Malarial dihydroorotate dehydrogenase: Substrate and inhibitor specificity

The malarial parasite relies on de novo pyrimidine biosynthesis to maintain its pyrimidine pools, and unlike the human host cell it is unable to scavenge preformed pyrimidines. Dihydroorotate dehydrogenase (DHODH) catalyzes the oxidation of dihydroorotate (DHO) to produce orotate, a key step in pyrimidine biosynthesis. The enzyme is located in the outer membrane of the mitochondria of the malarial parasite.

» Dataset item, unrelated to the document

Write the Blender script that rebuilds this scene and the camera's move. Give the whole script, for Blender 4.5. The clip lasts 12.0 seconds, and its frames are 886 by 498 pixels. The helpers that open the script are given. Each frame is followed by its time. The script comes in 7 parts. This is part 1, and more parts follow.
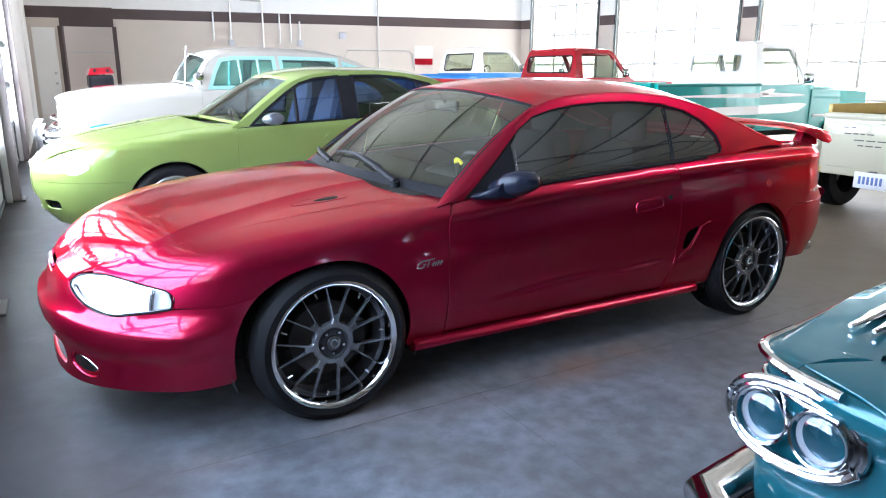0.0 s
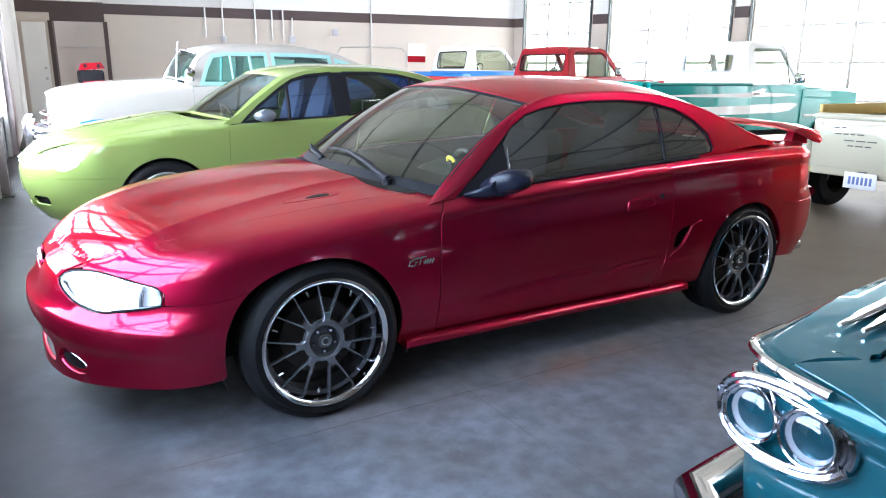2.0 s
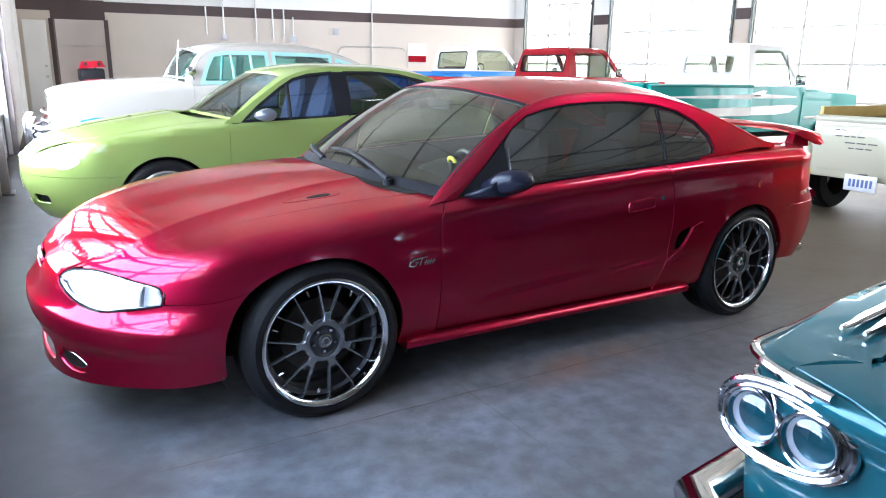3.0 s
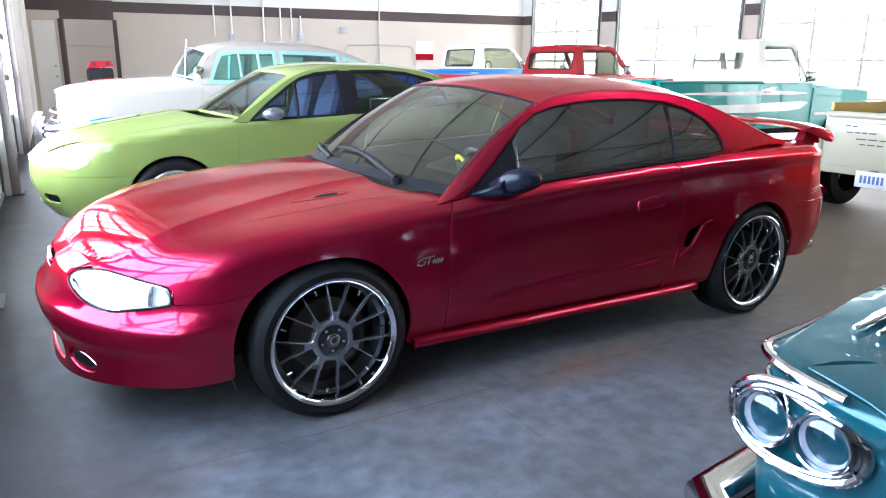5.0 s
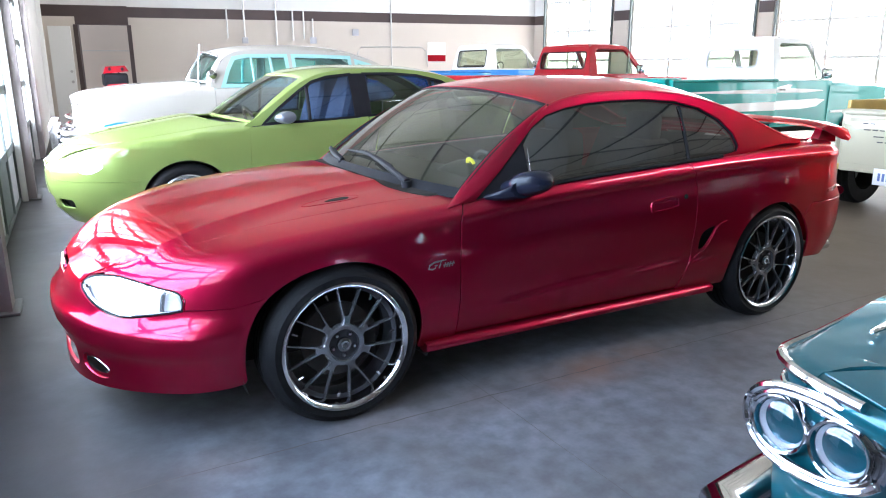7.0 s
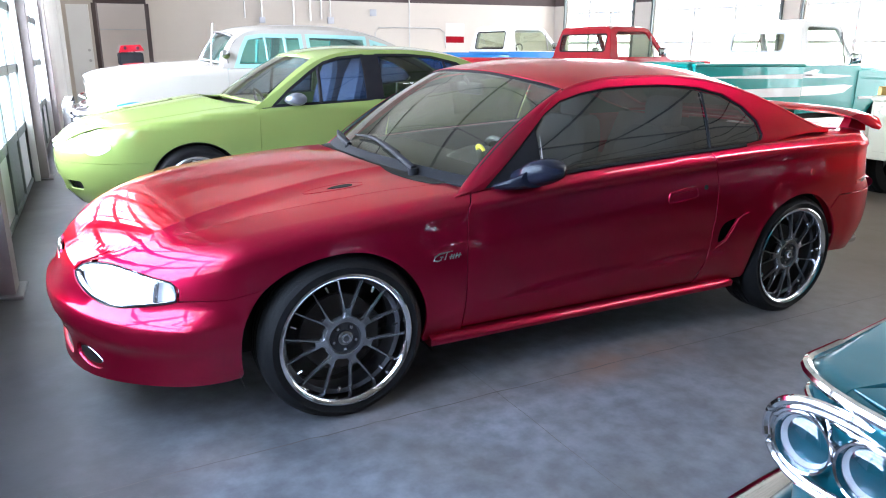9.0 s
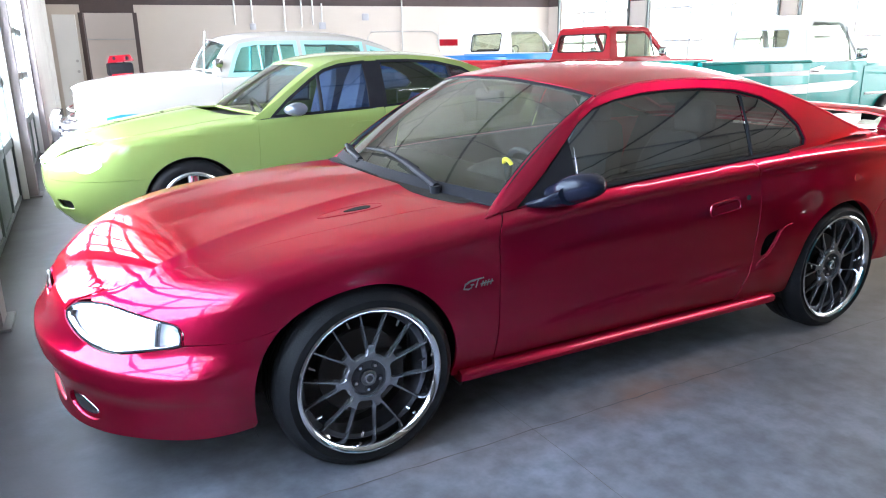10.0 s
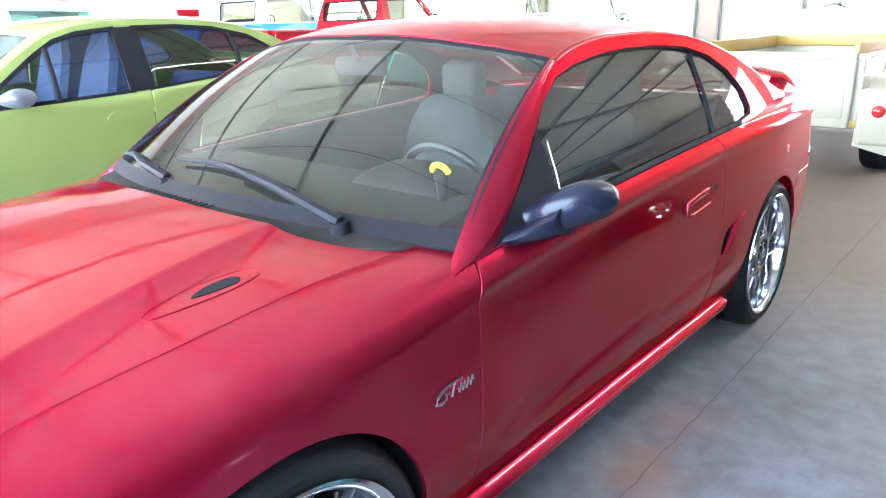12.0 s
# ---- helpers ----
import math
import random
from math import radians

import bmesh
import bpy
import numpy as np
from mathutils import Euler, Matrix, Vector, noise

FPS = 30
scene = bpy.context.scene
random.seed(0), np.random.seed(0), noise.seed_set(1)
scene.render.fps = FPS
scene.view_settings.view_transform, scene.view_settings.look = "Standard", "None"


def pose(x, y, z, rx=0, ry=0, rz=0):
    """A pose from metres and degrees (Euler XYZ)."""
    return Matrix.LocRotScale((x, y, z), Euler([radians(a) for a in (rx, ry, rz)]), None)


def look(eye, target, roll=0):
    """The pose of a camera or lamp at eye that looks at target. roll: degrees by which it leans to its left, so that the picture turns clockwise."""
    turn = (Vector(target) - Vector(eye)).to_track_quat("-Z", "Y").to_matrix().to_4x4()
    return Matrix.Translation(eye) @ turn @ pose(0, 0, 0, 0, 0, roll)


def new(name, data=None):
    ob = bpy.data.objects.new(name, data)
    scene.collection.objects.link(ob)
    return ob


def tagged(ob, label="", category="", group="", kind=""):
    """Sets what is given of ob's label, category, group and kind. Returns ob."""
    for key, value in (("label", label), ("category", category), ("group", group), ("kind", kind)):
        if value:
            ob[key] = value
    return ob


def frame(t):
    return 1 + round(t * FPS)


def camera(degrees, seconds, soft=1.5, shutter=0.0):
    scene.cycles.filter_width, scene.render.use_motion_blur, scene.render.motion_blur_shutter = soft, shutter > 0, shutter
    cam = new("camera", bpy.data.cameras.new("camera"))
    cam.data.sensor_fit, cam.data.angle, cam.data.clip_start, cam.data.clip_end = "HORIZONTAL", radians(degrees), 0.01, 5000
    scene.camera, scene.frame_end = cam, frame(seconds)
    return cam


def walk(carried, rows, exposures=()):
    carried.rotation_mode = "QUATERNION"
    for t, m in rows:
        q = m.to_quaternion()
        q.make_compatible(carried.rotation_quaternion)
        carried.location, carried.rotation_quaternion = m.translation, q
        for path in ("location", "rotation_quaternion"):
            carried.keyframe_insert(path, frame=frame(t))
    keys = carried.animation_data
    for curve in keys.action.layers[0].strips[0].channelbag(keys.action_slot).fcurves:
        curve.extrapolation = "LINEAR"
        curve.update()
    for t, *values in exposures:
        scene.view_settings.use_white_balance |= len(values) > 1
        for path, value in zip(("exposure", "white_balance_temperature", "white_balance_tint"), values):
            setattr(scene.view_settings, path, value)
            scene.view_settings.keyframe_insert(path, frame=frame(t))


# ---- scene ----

To characterize the biochemical properties of the malarial enzyme, an N-terminally truncated version of P. falciparum DHODH has been expressed as a soluble, active enzyme in E. coli. The recombinant enzyme binds 0.9 molar equivalents of the cofactor FMN and it has a pH maximum of 8.0 (k_cat 8 s^-1, K_m^app DHO (40-80 μM)). The substrate specificity of the ubiquinone cofactor (CoQ_n) that is required for the oxidation of FMN in the second step of the reaction was also determined. The isoprenoid (n) length of CoQ_n was a determinant of reaction efficiency; CoQ₄, CoQ₆ and decylubiquinone (CoQ_D) were efficiently utilized in the reaction, however cofactors lacking an isoprenoid tail (CoQ₀ and vitamin K₃) showed decreased catalytic efficiency resulting from a 4 to 7-fold increase in K_m^app. Five potent inhibitors of mammalian DHODH, Redoxal, dichloroallyl lawsone (DCL), and three analogs of A77 1726 were tested as inhibitors of the malarial enzyme. All five compounds were poor inhibitors of the malarial enzyme, with IC₅₀'s ranging from 0.1-1.0 mM. The IC₅₀ values for inhibition of the malarial enzyme are 10²-10⁴-fold higher than the values reported for the mammalian enzyme, demonstrating that inhibitor binding to DHODH is species specific. These studies provide direct evidence that the malarial DHODH active site is different from the host enzyme, and that it is an attractive target for the development of new anti-malarial agents.